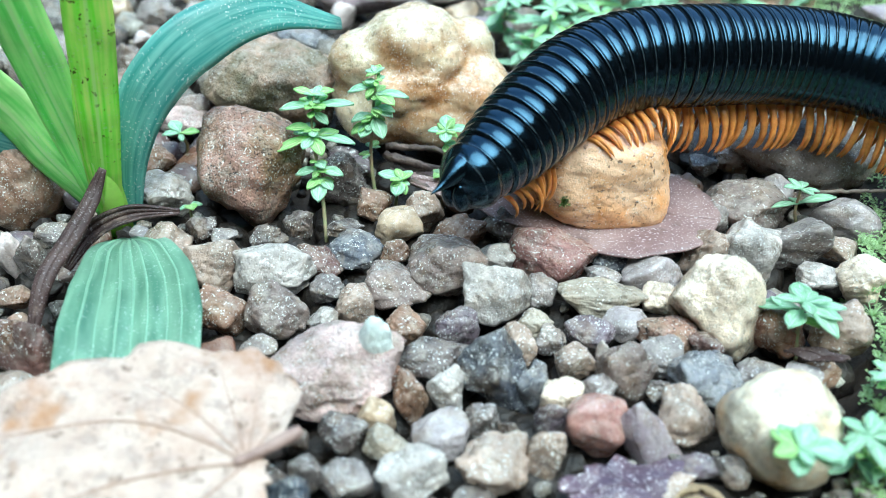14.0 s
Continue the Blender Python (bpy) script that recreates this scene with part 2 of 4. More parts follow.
def sort(key, hexcol, mat, words, power=9.0):
    c = lin(hexcol)
    grey = sum(c[:3]) / 3
    SORTS[key] = (tuple(0.84 * w * (0.88 * v + 0.12 * grey) for v, w in zip(c[:3], (1.13, 0.98, 0.99))), mat, words, power)


sort("brown", "8d7258", M_STONE, "rough brown gravel stone with dark grains")
sort("white", "e9e6dd", M_SMOOTH, "pale white quartz pebble, half buried in gravel")
sort("grey", "8c8a84", M_STONE, "grey gravel pebble with pale mineral flecks and painted glints")
sort("pale", "c4c6ba", M_STONE, "light grey angular gravel pebble with fine specks", 14)
sort("palegrey", "b1b0ad", M_SMOOTH, "smooth light grey gravel pebble")
sort("pinkbrown", "a98672", M_BROWN, "pitted pinkish brown stone lying in gravel")
sort("tan", "b0a18b", M_STONE, "tan gravel pebble with worn edges")
sort("dark", "625d58", M_STONE, "dark grey gravel pebble, damp and rough", 12)
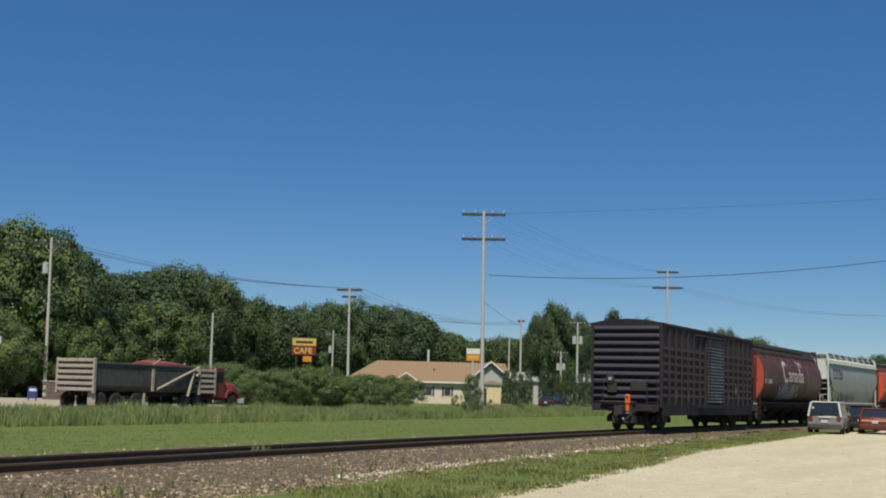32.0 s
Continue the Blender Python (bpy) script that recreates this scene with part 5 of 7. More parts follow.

________________________

### What this task involves
Images do not belong in the copy; reproduce all other parts of the records above verbatim.

### Written answer
14.0 s
Continue the Blender Python (bpy) script that recreates this scene with part 2 of 4. More parts follow.
def sort(key, hexcol, mat, words, power=9.0):
    c = lin(hexcol)
    grey = sum(c[:3]) / 3
    SORTS[key] = (tuple(0.84 * w * (0.88 * v + 0.12 * grey) for v, w in zip(c[:3], (1.13, 0.98, 0.99))), mat, words, power)


sort("brown", "8d7258", M_STONE, "rough brown gravel stone with dark grains")
sort("white", "e9e6dd", M_SMOOTH, "pale white quartz pebble, half buried in gravel")
sort("grey", "8c8a84", M_STONE, "grey gravel pebble with pale mineral flecks and painted glints")
sort("pale", "c4c6ba", M_STONE, "light grey angular gravel pebble with fine specks", 14)
sort("palegrey", "b1b0ad", M_SMOOTH, "smooth light grey gravel pebble")
sort("pinkbrown", "a98672", M_BROWN, "pitted pinkish brown stone lying in gravel")
sort("tan", "b0a18b", M_STONE, "tan gravel pebble with worn edges")
sort("dark", "625d58", M_STONE, "dark grey gravel pebble, damp and rough", 12)
32.0 s
Continue the Blender Python (bpy) script that recreates this scene with part 5 of 7. More parts follow.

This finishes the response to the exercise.